WHAT THE TASK ASKS => Show all lines from the data that include the word "parts".

DATA SUPPLIED =>
○ ○ ○ ○ ○
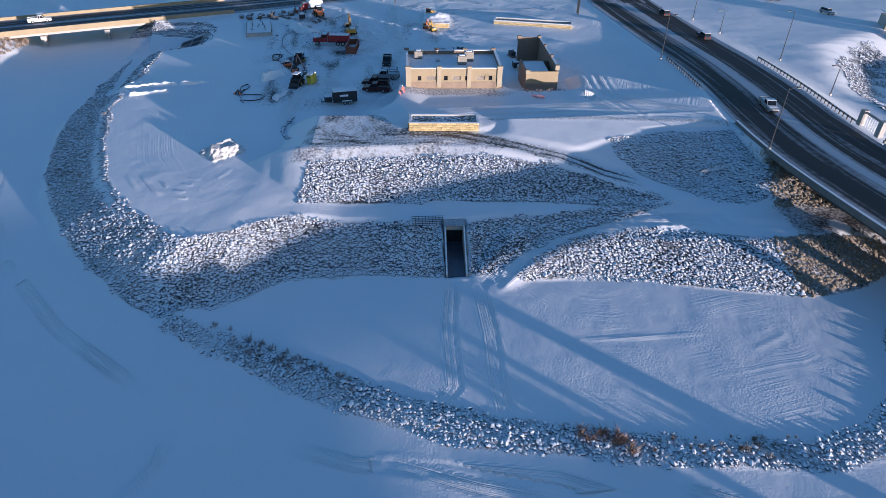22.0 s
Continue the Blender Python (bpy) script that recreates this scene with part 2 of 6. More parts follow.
○ ○ ○ ○ ○
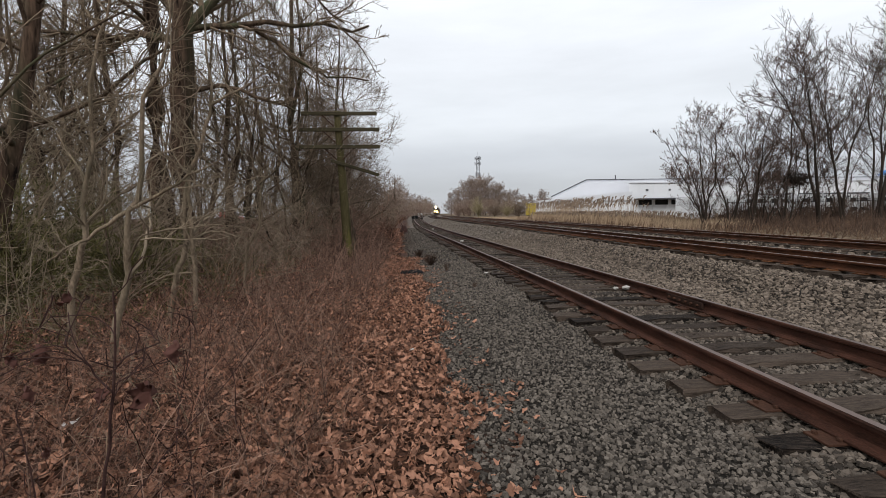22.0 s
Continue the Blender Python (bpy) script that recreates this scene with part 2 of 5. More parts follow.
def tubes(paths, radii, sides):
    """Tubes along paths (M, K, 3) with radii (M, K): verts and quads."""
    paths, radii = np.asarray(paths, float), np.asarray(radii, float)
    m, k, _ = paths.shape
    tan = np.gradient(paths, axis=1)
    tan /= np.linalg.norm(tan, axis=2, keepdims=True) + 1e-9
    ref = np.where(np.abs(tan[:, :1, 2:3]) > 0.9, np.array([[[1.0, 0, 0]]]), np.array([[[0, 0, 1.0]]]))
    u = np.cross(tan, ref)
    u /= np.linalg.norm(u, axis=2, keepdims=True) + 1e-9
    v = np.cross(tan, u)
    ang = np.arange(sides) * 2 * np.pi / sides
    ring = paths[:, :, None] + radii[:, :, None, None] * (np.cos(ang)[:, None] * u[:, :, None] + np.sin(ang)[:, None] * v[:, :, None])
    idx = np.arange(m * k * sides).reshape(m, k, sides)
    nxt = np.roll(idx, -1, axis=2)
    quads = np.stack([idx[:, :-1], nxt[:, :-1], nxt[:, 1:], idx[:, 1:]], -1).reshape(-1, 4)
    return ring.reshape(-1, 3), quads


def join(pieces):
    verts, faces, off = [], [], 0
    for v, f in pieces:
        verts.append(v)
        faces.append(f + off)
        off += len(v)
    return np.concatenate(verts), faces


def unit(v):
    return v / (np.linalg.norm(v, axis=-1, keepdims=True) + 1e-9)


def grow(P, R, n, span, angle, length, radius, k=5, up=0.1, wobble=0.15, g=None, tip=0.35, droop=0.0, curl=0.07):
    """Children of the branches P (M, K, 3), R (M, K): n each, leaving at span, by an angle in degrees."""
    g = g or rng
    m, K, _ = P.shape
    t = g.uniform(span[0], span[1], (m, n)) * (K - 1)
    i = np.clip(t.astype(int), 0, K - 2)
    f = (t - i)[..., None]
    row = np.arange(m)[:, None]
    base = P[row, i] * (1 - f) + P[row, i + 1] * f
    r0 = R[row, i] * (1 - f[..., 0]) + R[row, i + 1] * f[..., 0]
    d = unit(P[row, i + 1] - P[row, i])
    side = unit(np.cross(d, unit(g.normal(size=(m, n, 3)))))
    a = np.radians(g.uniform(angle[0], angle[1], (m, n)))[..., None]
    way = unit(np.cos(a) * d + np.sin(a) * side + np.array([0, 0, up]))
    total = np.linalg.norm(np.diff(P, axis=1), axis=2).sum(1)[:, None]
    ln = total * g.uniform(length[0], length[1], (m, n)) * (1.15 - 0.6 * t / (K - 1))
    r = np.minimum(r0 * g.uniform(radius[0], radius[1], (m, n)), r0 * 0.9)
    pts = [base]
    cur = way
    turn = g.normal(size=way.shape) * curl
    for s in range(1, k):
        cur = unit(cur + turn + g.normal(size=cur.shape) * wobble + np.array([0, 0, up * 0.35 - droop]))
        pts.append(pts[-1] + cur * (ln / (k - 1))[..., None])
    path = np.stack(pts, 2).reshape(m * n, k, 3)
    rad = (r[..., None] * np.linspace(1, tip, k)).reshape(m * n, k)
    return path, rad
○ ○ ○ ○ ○
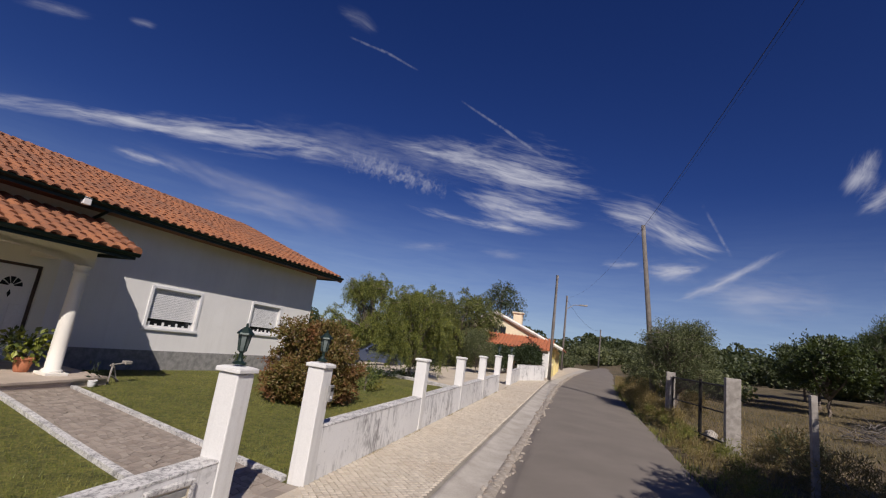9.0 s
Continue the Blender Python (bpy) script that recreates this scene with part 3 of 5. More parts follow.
○ ○ ○ ○ ○
EXERCISE ANSWER =>
Continue the Blender Python (bpy) script that recreates this scene with part 2 of 6. More parts follow.
Continue the Blender Python (bpy) script that recreates this scene with part 2 of 5. More parts follow.
Continue the Blender Python (bpy) script that recreates this scene with part 3 of 5. More parts follow.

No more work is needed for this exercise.